### Given instruction
Among the entries that follow, the required portion opens with the line containing "finishes the script." and closes with the line containing "bm, m_stone, pav)". Give that portion again exactly, and nothing else.

____ Data to process

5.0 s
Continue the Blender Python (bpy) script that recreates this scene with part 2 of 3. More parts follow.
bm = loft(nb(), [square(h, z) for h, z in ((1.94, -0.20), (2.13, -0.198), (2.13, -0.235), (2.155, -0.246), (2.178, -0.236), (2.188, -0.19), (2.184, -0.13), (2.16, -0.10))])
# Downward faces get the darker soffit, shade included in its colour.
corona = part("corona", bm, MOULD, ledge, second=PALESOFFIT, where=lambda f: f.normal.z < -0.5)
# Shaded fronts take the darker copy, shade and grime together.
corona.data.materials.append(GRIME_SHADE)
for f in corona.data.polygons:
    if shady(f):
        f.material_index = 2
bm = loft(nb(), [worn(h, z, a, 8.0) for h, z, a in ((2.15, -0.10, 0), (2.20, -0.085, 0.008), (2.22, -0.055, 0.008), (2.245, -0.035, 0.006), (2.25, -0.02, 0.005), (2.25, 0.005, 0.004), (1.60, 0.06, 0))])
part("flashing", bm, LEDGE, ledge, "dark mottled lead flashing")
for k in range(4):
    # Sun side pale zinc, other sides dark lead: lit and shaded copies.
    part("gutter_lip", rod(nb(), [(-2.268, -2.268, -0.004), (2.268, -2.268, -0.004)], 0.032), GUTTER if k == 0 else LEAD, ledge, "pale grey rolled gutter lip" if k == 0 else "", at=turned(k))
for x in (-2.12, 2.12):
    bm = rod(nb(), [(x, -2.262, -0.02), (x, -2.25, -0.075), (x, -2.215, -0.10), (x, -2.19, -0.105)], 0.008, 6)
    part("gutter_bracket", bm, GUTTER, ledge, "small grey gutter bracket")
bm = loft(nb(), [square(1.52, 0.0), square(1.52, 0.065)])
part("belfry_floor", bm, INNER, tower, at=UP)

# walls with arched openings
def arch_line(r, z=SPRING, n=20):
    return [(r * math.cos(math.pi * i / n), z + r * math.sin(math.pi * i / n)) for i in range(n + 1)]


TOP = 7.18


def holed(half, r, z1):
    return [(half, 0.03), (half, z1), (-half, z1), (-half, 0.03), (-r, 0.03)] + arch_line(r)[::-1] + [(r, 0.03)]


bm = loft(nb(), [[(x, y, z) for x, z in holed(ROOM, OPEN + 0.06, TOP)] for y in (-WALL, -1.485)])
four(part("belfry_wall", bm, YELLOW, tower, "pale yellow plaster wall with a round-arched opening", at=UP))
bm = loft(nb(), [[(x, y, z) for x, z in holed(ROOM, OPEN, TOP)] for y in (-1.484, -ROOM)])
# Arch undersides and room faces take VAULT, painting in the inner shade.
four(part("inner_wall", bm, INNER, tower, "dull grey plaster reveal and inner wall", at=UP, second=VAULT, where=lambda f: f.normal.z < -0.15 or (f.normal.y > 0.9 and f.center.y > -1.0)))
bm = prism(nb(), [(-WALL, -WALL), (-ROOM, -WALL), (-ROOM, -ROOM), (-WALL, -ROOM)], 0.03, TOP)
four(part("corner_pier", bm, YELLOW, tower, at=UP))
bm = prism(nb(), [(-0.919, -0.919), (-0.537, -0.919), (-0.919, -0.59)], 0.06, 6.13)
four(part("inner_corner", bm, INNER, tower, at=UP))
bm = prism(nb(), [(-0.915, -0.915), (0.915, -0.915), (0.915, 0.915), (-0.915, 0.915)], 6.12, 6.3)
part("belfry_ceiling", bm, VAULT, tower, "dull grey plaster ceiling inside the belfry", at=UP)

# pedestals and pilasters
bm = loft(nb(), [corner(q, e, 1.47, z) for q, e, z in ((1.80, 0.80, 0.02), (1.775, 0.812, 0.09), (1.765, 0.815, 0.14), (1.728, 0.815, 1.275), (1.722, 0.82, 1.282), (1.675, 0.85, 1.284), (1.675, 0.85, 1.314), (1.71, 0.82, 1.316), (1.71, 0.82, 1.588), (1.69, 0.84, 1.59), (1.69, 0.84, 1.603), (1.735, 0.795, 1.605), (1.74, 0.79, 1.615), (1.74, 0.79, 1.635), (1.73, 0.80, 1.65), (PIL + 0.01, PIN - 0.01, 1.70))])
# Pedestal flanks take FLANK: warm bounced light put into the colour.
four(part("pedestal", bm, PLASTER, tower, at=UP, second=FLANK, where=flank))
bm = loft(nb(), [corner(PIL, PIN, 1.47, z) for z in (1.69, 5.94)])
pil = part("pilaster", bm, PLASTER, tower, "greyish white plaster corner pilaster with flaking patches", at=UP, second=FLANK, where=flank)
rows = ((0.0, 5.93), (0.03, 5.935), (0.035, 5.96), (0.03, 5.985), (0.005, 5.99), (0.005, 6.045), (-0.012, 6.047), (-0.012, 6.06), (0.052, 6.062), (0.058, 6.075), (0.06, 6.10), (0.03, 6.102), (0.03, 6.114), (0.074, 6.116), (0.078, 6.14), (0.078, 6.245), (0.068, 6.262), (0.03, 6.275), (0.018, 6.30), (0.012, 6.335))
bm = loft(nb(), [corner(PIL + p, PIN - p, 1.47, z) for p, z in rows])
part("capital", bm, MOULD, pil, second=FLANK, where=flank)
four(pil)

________
____ Data to process

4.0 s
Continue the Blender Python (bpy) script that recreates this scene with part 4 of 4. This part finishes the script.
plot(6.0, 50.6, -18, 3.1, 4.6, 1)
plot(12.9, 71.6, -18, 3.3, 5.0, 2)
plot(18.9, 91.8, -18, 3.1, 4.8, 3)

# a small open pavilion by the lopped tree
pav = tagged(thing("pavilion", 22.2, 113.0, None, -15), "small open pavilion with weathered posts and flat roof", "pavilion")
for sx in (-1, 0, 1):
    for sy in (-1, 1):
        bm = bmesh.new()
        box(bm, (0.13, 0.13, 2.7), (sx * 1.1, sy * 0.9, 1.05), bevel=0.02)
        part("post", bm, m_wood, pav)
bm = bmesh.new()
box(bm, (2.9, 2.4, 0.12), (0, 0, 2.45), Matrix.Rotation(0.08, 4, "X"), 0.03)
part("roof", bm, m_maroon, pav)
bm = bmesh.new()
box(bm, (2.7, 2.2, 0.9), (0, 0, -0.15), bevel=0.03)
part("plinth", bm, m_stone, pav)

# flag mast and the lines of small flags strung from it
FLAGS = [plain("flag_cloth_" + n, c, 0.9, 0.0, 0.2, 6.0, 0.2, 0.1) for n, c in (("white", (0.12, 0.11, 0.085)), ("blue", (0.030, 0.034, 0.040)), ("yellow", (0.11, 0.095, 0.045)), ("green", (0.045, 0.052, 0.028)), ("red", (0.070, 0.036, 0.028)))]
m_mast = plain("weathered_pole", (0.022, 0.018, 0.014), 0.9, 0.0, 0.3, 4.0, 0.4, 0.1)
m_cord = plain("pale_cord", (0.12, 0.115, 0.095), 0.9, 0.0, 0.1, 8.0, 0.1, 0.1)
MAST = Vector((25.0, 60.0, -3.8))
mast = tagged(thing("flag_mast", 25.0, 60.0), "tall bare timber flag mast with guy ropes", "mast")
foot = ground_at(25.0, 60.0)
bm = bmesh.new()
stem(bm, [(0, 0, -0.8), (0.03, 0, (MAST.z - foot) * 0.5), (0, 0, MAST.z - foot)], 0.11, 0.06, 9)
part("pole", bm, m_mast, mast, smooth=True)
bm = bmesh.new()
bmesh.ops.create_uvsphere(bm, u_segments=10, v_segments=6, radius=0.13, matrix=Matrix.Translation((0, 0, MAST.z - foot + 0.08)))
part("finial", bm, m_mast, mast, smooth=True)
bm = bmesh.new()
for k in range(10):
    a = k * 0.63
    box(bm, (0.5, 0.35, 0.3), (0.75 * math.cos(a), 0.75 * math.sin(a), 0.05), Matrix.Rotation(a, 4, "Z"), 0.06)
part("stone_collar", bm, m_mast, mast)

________
____ Data to process

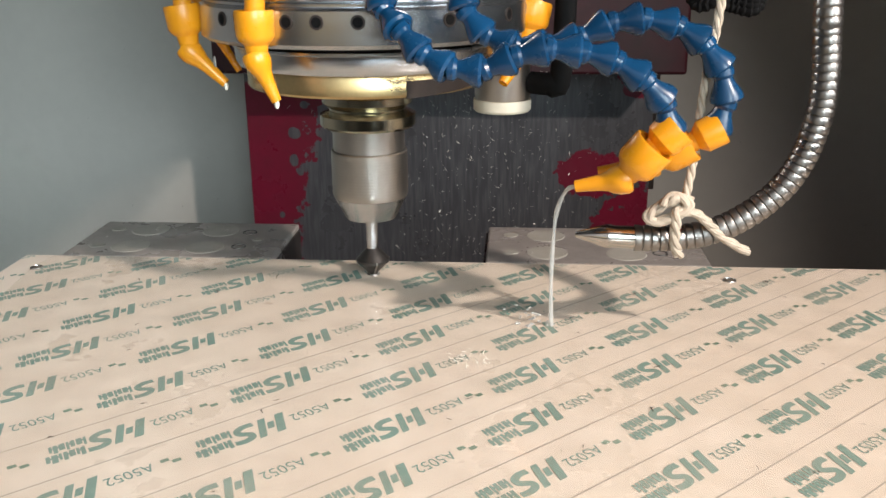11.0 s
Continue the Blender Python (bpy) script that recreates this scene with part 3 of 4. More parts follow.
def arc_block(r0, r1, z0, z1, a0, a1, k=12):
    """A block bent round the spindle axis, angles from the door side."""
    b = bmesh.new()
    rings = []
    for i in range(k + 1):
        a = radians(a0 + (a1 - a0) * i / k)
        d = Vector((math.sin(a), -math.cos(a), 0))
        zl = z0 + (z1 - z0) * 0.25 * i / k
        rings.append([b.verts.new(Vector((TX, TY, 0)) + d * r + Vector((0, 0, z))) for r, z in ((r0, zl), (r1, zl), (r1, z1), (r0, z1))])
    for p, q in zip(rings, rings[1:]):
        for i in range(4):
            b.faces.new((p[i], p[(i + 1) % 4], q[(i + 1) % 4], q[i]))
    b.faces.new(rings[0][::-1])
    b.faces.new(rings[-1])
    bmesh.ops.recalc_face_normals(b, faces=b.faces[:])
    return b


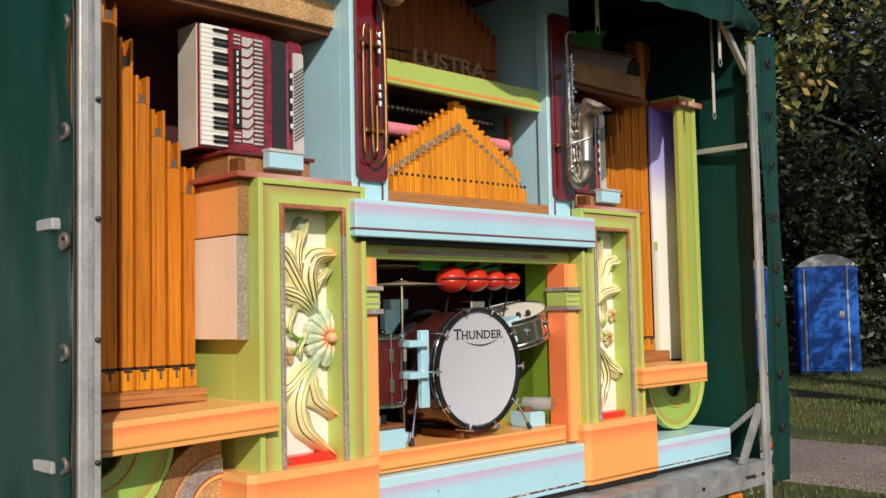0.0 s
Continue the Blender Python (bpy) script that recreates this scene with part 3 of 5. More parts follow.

________

### Expected answer
Continue the Blender Python (bpy) script that recreates this scene with part 4 of 4. This part finishes the script.
plot(6.0, 50.6, -18, 3.1, 4.6, 1)
plot(12.9, 71.6, -18, 3.3, 5.0, 2)
plot(18.9, 91.8, -18, 3.1, 4.8, 3)

# a small open pavilion by the lopped tree
pav = tagged(thing("pavilion", 22.2, 113.0, None, -15), "small open pavilion with weathered posts and flat roof", "pavilion")
for sx in (-1, 0, 1):
    for sy in (-1, 1):
        bm = bmesh.new()
        box(bm, (0.13, 0.13, 2.7), (sx * 1.1, sy * 0.9, 1.05), bevel=0.02)
        part("post", bm, m_wood, pav)
bm = bmesh.new()
box(bm, (2.9, 2.4, 0.12), (0, 0, 2.45), Matrix.Rotation(0.08, 4, "X"), 0.03)
part("roof", bm, m_maroon, pav)
bm = bmesh.new()
box(bm, (2.7, 2.2, 0.9), (0, 0, -0.15), bevel=0.03)
part("plinth", bm, m_stone, pav)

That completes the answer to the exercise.